4. opencv stitcher 模块

  opencv在示例代码中有提供 stitching_detailed.cpp 示例,里面包含了各个模块的实现步骤。我们在实际使用的时候一般都是要求实时拼接,直接调接口基本是没法达到这个要求的,特别是在arm嵌入式端,这就需要我们弄清楚实现细节找到优化点。我这里只对 stitching_detailed.cpp 中的部分细节感兴趣,所以将耗时统计、缩放选找融合区域这些都去掉了。

4.1 参数预览

opencv的stitching_detailed.cpp中有非常多的配置参数,  由图1.1 opencv 拼接流程图可知,opencv stitcher中的主要步骤有:

  • registration
    • 特征提取
    • 特征匹配
    • 图像配准
    • 相机内参估算
    • 波形矫正
  • compositing
    • 图像变换
    • 光照补偿
    • 查找拼接缝
    • 图像融合

  registration部分主要是用来获取图像间的匹配关系,估算相机的内外参,并使用BA算法对参数进行优化,此模块主要是对图像的拼接顺序和变换矩阵估算。compositing部分则是在获取到参数以后进行图像变换、融合,并使用光照补偿等算法进行画面一致性的改善。参数预览如下:

static void printUsage(char** argv)
{
    cout <<
         "Rotation model images stitcher.\n\n"
         << argv[0] << " img1 img2 [...imgN] [flags]\n\n"
                       "Flags:\n"
                       "  --preview\n"
                       "      Run stitching in the preview mode. Works faster than usual mode,\n"
                       "      but output image will have lower resolution.\n"
                       "  --try_cuda (yes|no)\n"
                       "      Try to use CUDA. The default value is 'no'. All default values\n"
                       "      are for CPU mode.\n"
                       "\nMotion Estimation Flags:\n"
                       "  --work_megapix <float>\n"
                       "      Resolution for image registration step. The default is 0.6 Mpx.\n"
                       "  --features (surf|orb|sift|akaze)\n"
                       "      Type of features used for images matching.\n"
                       "      The default is surf if available, orb otherwise.\n"
                       "  --matcher (homography|affine)\n"
                       "      Matcher used for pairwise image matching.\n"
                       "  --estimator (homography|affine)\n"
                       "      Type of estimator used for transformation estimation.\n"
                       "  --match_conf <float>\n"
                       "      Confidence for feature matching step. The default is 0.65 for surf and 0.3 for orb.\n"
                       "  --conf_thresh <float>\n"
                       "      Threshold for two images are from the same panorama confidence.\n"
                       "      The default is 1.0.\n"
                       "  --ba (no|reproj|ray|affine)\n"
                       "      Bundle adjustment cost function. The default is ray.\n"
                       "  --ba_refine_mask (mask)\n"
                       "      Set refinement mask for bundle adjustment.
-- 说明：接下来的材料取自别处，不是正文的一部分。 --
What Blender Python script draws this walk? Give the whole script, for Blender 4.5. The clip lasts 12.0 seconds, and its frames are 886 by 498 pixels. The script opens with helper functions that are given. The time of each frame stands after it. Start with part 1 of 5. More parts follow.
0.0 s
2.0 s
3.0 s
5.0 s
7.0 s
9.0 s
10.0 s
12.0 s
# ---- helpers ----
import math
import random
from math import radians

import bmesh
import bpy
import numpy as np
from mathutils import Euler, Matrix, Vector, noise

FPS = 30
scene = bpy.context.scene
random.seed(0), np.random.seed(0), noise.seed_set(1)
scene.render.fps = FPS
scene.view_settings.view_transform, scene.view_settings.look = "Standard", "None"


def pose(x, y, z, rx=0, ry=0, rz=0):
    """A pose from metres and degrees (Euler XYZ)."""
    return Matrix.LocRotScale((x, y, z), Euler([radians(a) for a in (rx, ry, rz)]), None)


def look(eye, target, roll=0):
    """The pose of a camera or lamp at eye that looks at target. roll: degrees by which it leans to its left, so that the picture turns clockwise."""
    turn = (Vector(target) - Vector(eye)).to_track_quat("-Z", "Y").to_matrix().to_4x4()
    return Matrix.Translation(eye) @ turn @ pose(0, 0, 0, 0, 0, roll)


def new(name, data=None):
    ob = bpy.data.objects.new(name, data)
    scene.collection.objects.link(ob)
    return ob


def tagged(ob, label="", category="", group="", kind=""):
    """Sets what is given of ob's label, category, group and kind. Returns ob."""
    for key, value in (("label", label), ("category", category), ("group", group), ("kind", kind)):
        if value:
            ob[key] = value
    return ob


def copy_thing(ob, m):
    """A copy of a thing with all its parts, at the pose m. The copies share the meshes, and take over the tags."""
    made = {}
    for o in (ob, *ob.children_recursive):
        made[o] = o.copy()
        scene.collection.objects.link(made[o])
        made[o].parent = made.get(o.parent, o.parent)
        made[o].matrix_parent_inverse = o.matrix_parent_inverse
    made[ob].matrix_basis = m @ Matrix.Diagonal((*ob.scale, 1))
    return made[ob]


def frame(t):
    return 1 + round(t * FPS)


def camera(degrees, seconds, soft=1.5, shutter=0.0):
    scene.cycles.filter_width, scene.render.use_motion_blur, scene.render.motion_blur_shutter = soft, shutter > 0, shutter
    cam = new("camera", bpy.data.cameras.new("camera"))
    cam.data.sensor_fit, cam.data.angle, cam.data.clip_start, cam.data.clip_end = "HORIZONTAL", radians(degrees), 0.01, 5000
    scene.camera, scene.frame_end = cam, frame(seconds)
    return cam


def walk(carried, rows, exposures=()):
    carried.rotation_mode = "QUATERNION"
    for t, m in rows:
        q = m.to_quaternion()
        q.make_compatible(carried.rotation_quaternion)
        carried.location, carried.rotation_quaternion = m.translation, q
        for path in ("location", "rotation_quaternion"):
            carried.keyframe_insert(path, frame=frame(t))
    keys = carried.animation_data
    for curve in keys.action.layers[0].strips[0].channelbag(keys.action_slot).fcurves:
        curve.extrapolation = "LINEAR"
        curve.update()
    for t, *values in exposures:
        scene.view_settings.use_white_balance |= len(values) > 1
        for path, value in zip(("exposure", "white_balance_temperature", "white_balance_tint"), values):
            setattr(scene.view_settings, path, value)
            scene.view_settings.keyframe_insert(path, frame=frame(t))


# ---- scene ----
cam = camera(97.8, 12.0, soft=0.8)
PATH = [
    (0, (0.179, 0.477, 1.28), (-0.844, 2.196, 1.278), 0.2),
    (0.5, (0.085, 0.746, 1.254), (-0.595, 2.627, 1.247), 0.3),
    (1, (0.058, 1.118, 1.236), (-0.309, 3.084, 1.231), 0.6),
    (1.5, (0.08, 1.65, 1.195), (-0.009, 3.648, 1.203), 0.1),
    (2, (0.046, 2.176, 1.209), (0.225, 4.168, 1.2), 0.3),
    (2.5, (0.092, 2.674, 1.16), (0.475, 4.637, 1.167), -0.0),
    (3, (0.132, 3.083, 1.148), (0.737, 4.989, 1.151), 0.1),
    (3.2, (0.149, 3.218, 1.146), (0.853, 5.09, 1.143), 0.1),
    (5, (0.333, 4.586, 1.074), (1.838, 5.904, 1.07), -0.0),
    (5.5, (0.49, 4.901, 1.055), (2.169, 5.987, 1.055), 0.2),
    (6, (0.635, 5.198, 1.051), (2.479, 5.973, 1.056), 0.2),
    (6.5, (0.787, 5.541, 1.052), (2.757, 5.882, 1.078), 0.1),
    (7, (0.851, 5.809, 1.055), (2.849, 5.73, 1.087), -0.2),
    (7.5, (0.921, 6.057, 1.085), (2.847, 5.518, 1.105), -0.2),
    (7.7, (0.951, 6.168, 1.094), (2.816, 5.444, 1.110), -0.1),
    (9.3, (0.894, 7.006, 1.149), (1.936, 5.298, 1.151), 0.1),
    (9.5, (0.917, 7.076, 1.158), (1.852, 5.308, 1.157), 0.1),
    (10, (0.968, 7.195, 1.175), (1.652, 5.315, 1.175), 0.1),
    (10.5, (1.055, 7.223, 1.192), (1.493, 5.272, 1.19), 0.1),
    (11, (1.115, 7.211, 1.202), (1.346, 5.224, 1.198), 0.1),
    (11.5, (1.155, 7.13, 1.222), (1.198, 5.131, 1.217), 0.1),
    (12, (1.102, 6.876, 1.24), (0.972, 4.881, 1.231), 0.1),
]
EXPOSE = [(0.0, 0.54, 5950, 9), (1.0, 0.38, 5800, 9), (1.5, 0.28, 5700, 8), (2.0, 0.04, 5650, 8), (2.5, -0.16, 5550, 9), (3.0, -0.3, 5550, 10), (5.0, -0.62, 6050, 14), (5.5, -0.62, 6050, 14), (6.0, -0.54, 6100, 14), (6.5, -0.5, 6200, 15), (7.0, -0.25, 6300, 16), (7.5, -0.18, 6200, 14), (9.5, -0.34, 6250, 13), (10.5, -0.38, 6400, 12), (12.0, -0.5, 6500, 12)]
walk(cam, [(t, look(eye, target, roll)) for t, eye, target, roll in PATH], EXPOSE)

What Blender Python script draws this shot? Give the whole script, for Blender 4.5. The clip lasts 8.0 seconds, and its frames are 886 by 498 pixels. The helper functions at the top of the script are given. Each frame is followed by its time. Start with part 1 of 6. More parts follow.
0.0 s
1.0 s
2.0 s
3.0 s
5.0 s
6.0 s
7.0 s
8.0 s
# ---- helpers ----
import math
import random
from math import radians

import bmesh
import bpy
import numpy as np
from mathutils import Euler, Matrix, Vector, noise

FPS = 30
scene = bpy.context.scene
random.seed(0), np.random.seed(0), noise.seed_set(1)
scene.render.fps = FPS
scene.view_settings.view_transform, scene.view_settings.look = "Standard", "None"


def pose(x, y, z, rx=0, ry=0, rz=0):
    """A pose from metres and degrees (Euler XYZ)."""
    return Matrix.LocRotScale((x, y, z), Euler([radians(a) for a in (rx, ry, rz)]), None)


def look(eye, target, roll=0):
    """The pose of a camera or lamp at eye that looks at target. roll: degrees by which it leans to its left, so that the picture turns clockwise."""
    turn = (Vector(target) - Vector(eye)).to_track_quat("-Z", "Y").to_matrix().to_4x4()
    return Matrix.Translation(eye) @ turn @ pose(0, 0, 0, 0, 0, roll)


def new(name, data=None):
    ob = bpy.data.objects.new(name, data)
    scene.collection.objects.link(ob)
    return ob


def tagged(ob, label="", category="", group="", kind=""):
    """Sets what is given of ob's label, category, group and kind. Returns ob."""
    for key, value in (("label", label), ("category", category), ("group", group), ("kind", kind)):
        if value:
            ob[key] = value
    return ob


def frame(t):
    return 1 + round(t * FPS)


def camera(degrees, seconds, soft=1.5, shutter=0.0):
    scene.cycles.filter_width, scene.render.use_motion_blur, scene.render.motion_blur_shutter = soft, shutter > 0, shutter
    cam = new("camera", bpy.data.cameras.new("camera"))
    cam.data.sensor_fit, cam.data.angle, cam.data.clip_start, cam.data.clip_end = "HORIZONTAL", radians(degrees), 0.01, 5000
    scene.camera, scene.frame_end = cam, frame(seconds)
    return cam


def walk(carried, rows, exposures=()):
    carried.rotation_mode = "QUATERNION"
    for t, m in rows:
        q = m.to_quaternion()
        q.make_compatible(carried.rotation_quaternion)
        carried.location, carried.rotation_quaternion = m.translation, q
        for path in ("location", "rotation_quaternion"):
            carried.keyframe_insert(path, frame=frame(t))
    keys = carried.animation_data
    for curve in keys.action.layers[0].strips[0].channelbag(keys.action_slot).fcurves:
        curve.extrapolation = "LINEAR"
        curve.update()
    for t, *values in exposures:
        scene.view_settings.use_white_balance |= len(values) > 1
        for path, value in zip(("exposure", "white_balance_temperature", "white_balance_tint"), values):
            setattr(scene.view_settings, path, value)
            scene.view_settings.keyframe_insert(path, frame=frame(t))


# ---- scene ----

It looks like 'x_xxx',\n"
                       "      where 'x' means refine respective parameter and '_' means don't\n"
                       "      refine one, and has the following format:\n"
                       "      <fx><skew><ppx><aspect><ppy>. The default mask is 'xxxxx'. If bundle\n"
                       "      adjustment doesn't support estimation of selected parameter then\n"
                       "      the respective flag is ignored.\n"
                       "  --wave_correct (no|horiz|vert)\n"
                       "      Perform wave effect correction. The default is 'horiz'.\n"
                       "  --save_graph <file_name>\n"
                       "      Save matches graph represented in DOT language to <file_name> file.\n"
                       "      Labels description: Nm is number of matches, Ni is number of inliers,\n"
                       "      C is confidence.\n"
                       "\nCompositing Flags:\n"
                       "  --warp (affine|plane|cylindrical|spherical|fisheye|stereographic|"
                       "     compressedPlaneA2B1|compressedPlaneA1.5B1|compressedPlanePortraitA2B1|"
                       "      compressedPlanePortraitA1.5B1|paniniA2B1|paniniA1.5B1|paniniPortraitA2B1|"
                       "      paniniPortraitA1.5B1|mercator|transverseMercator)\n"
                       "      Warp surface type. The default is 'spherical'.\n"
                       "  --seam_megapix <float>\n"
                       "      Resolution for seam estimation step. The default is 0.1 Mpx.\n"
                       "  --seam (no|voronoi|gc_color|gc_colorgrad)\n"
                       "      Seam estimation method. The default is 'gc_color'.\n"
                       "  --compose_megapix <float>\n"
                       "      Resolution for compositing step. Use -1 for original resolution.\n"
                       "      The default is -1.\n"
                       "  --expos_comp (no|gain|gain_blocks|channels|channels_blocks)\n"
                       "      Exposure compensation method. The default is 'gain_blocks'.\n"
                       "  --expos_comp_nr_feeds <int>\n"
                       "      Number of exposure compensation feed. The default is 1.\n"
                       "  --expos_comp_nr_filtering <int>\n"
                       "      Number of filtering iterations of the exposure compensation gains.\n"
                       "      Only used when using a block exposure compensation method.\n"
                       "      The default is 2.\n"
                       "  --expos_comp_block_size <int>\n"
                       "      BLock size in pixels used by the exposure compensator.\n"
                       "      Only used when using a block exposure compensation method.\n"
                       "      The default is 32.\n"
                       "  --blend (no|feather|multiband)\n"
                       "      Blending method. The default is 'multiband'.\n"
                       "  --blend_strength <float>\n"
                       "      Blending strength from [0,100] range. The default is 5.\n"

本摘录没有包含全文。